┌──
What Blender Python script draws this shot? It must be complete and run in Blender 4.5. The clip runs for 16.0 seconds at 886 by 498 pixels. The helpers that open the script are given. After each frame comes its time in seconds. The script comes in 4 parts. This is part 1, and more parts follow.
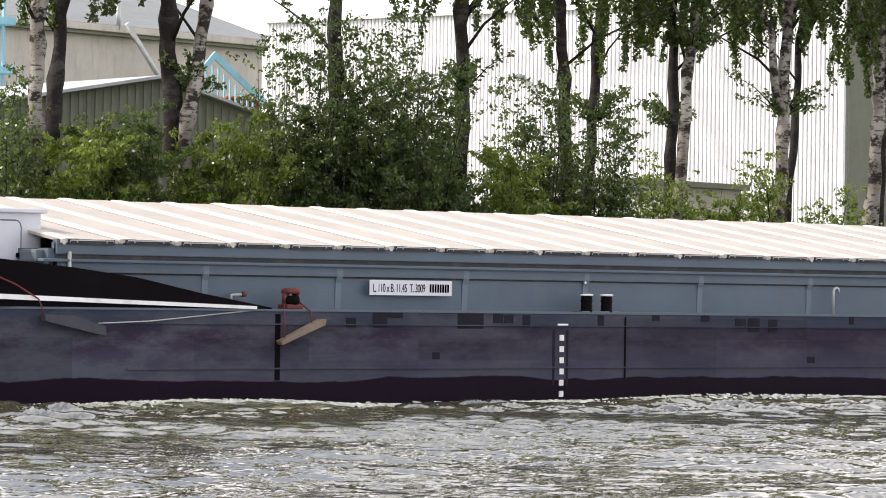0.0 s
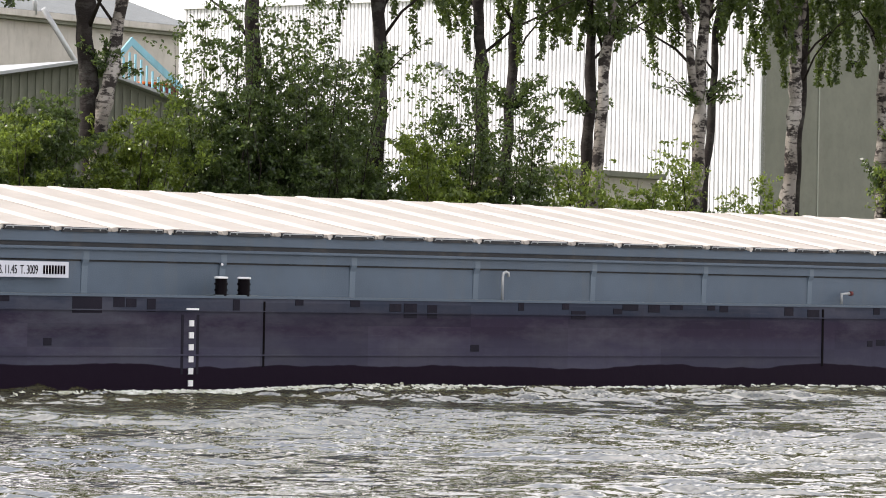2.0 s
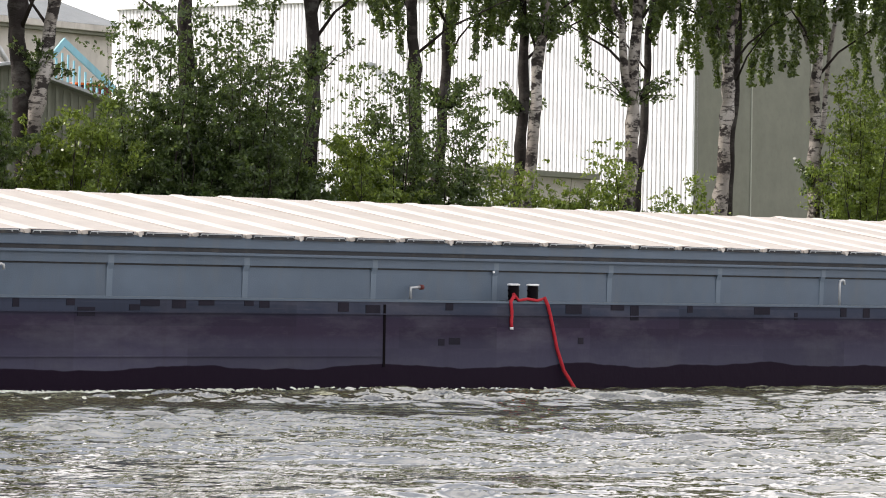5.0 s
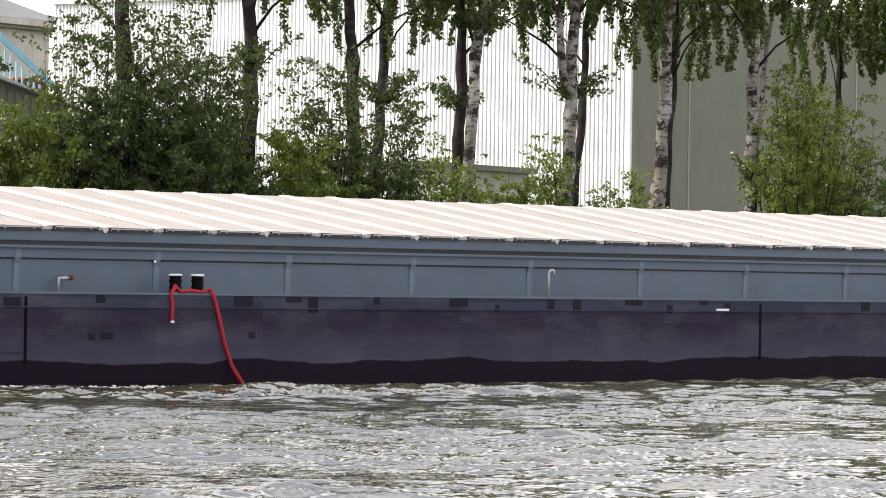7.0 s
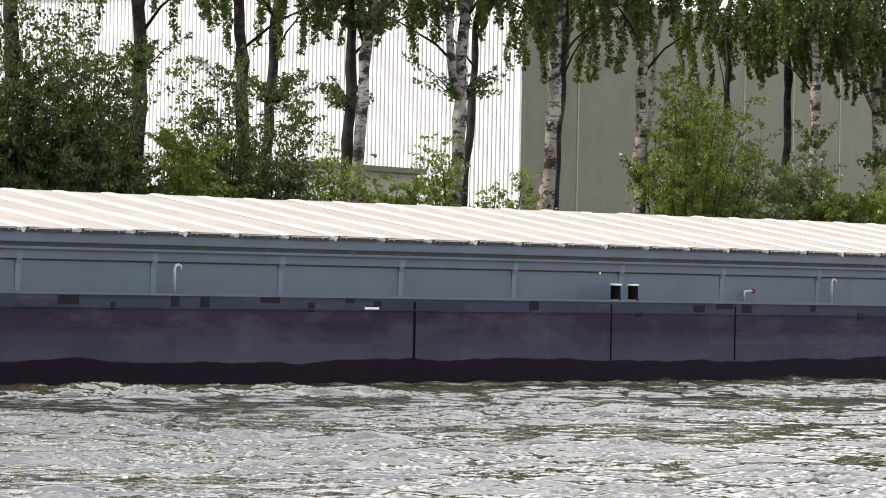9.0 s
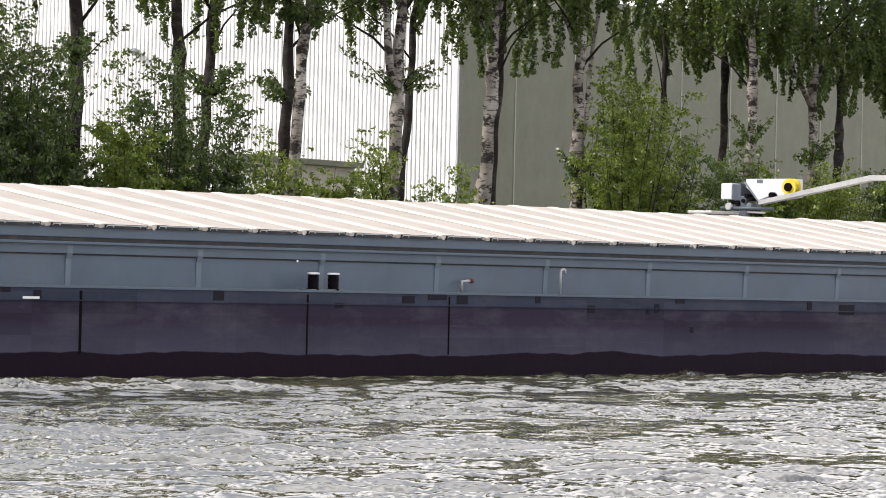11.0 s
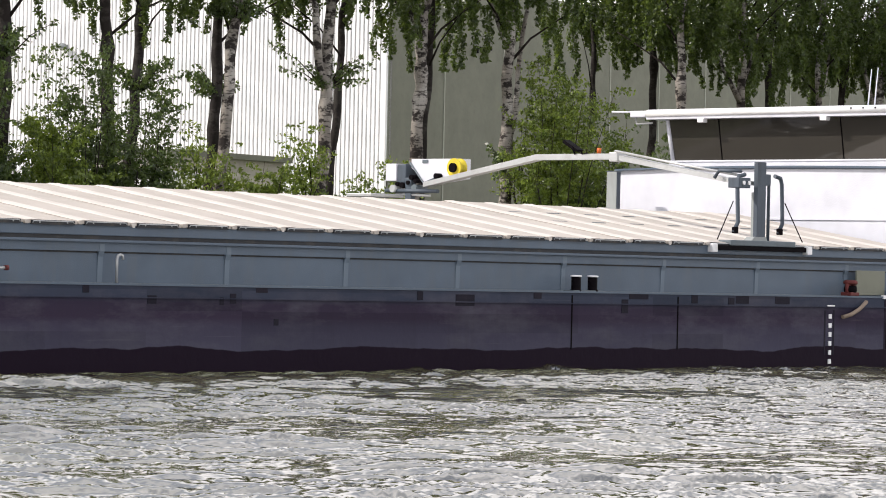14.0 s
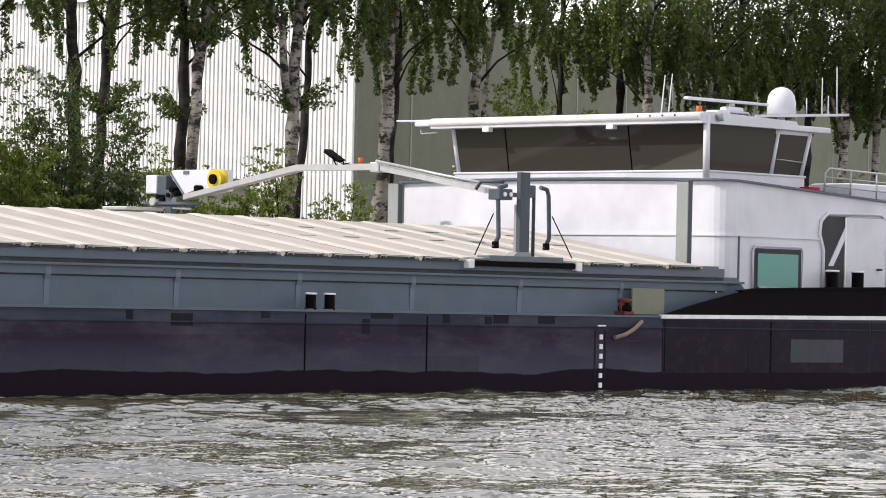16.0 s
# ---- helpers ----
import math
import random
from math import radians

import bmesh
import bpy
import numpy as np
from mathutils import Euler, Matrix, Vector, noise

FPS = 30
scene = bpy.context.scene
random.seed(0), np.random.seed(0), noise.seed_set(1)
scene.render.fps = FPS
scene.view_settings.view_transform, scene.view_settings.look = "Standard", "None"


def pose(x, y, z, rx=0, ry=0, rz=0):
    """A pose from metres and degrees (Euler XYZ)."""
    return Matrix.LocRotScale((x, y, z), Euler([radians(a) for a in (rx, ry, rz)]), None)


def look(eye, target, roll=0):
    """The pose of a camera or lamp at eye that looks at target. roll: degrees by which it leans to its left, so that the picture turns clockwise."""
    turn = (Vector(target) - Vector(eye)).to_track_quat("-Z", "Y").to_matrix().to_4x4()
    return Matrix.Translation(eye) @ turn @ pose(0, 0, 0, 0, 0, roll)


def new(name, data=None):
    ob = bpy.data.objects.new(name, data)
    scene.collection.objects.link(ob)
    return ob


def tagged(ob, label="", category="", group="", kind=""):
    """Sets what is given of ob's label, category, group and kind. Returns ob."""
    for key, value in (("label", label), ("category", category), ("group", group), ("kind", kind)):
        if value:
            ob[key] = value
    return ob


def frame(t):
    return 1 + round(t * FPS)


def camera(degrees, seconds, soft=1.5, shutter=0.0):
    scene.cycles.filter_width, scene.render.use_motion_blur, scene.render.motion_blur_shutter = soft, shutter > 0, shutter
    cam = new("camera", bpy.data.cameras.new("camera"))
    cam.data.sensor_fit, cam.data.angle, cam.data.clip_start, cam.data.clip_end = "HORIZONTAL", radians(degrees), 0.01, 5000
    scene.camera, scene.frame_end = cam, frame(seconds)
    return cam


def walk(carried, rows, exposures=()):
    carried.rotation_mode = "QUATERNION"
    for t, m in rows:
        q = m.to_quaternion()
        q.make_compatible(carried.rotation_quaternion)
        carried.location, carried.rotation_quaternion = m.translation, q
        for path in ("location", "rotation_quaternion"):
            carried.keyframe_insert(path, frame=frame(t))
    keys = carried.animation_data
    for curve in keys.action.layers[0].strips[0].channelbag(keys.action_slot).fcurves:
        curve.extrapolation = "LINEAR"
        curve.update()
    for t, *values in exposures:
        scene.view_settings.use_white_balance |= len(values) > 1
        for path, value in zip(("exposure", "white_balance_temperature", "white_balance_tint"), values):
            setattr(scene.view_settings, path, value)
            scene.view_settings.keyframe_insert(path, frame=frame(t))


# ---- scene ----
# ---------------------------------------------------------------- camera
EYE = Vector((0.0, 0.0, 1.86))
AIM = [(0.0, -39.112, 0.739, 0.798), (0.5, -39.073, 0.730, 0.844), (1.0, -39.616, 0.687, 0.834), (1.5, -40.100, 0.630, 0.927),
       (2.0, -40.482, 0.559, 1.098), (2.5, -40.773, 0.528, 1.100), (3.0, -41.016, 0.539, 1.077), (3.5, -41.189, 0.555, 1.184),
       (6.0, -41.901, 0.574, 0.758), (6.5, -42.165, 0.533, 0.794), (7.0, -42.579, 0.510, 0.851), (7.5, -43.029, 0.518, 0.916),
       (8.0, -43.537, 0.511, 1.032), (8.5, -44.000, 0.503, 1.184), (9.0, -44.398, 0.547, 1.102), (11.5, -45.632, 0.477, 1.245),
       (12.0, -45.827, 0.509, 1.088), (12.5, -46.031, 0.467, 1.142), (13.0, -46.217, 0.416, 1.194), (13.5, -46.401, 0.398, 1.292),
       (14.0, -46.596, 0.412, 1.248), (14.5, -46.790, 0.475, 1.280), (15.0, -46.957, 0.587, 1.288), (15.5, -47.070, 0.689, 1.226),
       (16.0, -47.129, 0.794, 1.240)]  # seconds, heading, pitch, lean


def aimed(heading, pitch, lean):
    h, p = radians(heading), radians(pitch)
    way = Vector((-math.sin(h) * math.cos(p), math.cos(h) * math.cos(p), math.sin(p)))
    return look(EYE, EYE + way, lean)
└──
▶ Task statement:
Copy each line exactly, and leave the pictures out of your copy.

▶ Answer to the task:
What Blender Python script draws this shot? It must be complete and run in Blender 4.5. The clip runs for 16.0 seconds at 886 by 498 pixels. The helpers that open the script are given. After each frame comes its time in seconds. The script comes in 4 parts. This is part 1, and more parts follow.
0.0 s
2.0 s
5.0 s
7.0 s
9.0 s
11.0 s
14.0 s
16.0 s
# ---- helpers ----
import math
import random
from math import radians

import bmesh
import bpy
import numpy as np
from mathutils import Euler, Matrix, Vector, noise

FPS = 30
scene = bpy.context.scene
random.seed(0), np.random.seed(0), noise.seed_set(1)
scene.render.fps = FPS
scene.view_settings.view_transform, scene.view_settings.look = "Standard", "None"


def pose(x, y, z, rx=0, ry=0, rz=0):
    """A pose from metres and degrees (Euler XYZ)."""
    return Matrix.LocRotScale((x, y, z), Euler([radians(a) for a in (rx, ry, rz)]), None)


def look(eye, target, roll=0):
    """The pose of a camera or lamp at eye that looks at target. roll: degrees by which it leans to its left, so that the picture turns clockwise."""
    turn = (Vector(target) - Vector(eye)).to_track_quat("-Z", "Y").to_matrix().to_4x4()
    return Matrix.Translation(eye) @ turn @ pose(0, 0, 0, 0, 0, roll)


def new(name, data=None):
    ob = bpy.data.objects.new(name, data)
    scene.collection.objects.link(ob)
    return ob


def tagged(ob, label="", category="", group="", kind=""):
    """Sets what is given of ob's label, category, group and kind. Returns ob."""
    for key, value in (("label", label), ("category", category), ("group", group), ("kind", kind)):
        if value:
            ob[key] = value
    return ob


def frame(t):
    return 1 + round(t * FPS)


def camera(degrees, seconds, soft=1.5, shutter=0.0):
    scene.cycles.filter_width, scene.render.use_motion_blur, scene.render.motion_blur_shutter = soft, shutter > 0, shutter
    cam = new("camera", bpy.data.cameras.new("camera"))
    cam.data.sensor_fit, cam.data.angle, cam.data.clip_start, cam.data.clip_end = "HORIZONTAL", radians(degrees), 0.01, 5000
    scene.camera, scene.frame_end = cam, frame(seconds)
    return cam


def walk(carried, rows, exposures=()):
    carried.rotation_mode = "QUATERNION"
    for t, m in rows:
        q = m.to_quaternion()
        q.make_compatible(carried.rotation_quaternion)
        carried.location, carried.rotation_quaternion = m.translation, q
        for path in ("location", "rotation_quaternion"):
            carried.keyframe_insert(path, frame=frame(t))
    keys = carried.animation_data
    for curve in keys.action.layers[0].strips[0].channelbag(keys.action_slot).fcurves:
        curve.extrapolation = "LINEAR"
        curve.update()
    for t, *values in exposures:
        scene.view_settings.use_white_balance |= len(values) > 1
        for path, value in zip(("exposure", "white_balance_temperature", "white_balance_tint"), values):
            setattr(scene.view_settings, path, value)
            scene.view_settings.keyframe_insert(path, frame=frame(t))


# ---- scene ----
# ---------------------------------------------------------------- camera
EYE = Vector((0.0, 0.0, 1.86))
AIM = [(0.0, -39.112, 0.739, 0.798), (0.5, -39.073, 0.730, 0.844), (1.0, -39.616, 0.687, 0.834), (1.5, -40.100, 0.630, 0.927),
       (2.0, -40.482, 0.559, 1.098), (2.5, -40.773, 0.528, 1.100), (3.0, -41.016, 0.539, 1.077), (3.5, -41.189, 0.555, 1.184),
       (6.0, -41.901, 0.574, 0.758), (6.5, -42.165, 0.533, 0.794), (7.0, -42.579, 0.510, 0.851), (7.5, -43.029, 0.518, 0.916),
       (8.0, -43.537, 0.511, 1.032), (8.5, -44.000, 0.503, 1.184), (9.0, -44.398, 0.547, 1.102), (11.5, -45.632, 0.477, 1.245),
       (12.0, -45.827, 0.509, 1.088), (12.5, -46.031, 0.467, 1.142), (13.0, -46.217, 0.416, 1.194), (13.5, -46.401, 0.398, 1.292),
       (14.0, -46.596, 0.412, 1.248), (14.5, -46.790, 0.475, 1.280), (15.0, -46.957, 0.587, 1.288), (15.5, -47.070, 0.689, 1.226),
       (16.0, -47.129, 0.794, 1.240)]  # seconds, heading, pitch, lean


def aimed(heading, pitch, lean):
    h, p = radians(heading), radians(pitch)
    way = Vector((-math.sin(h) * math.cos(p), math.cos(h) * math.cos(p), math.sin(p)))
    return look(EYE, EYE + way, lean)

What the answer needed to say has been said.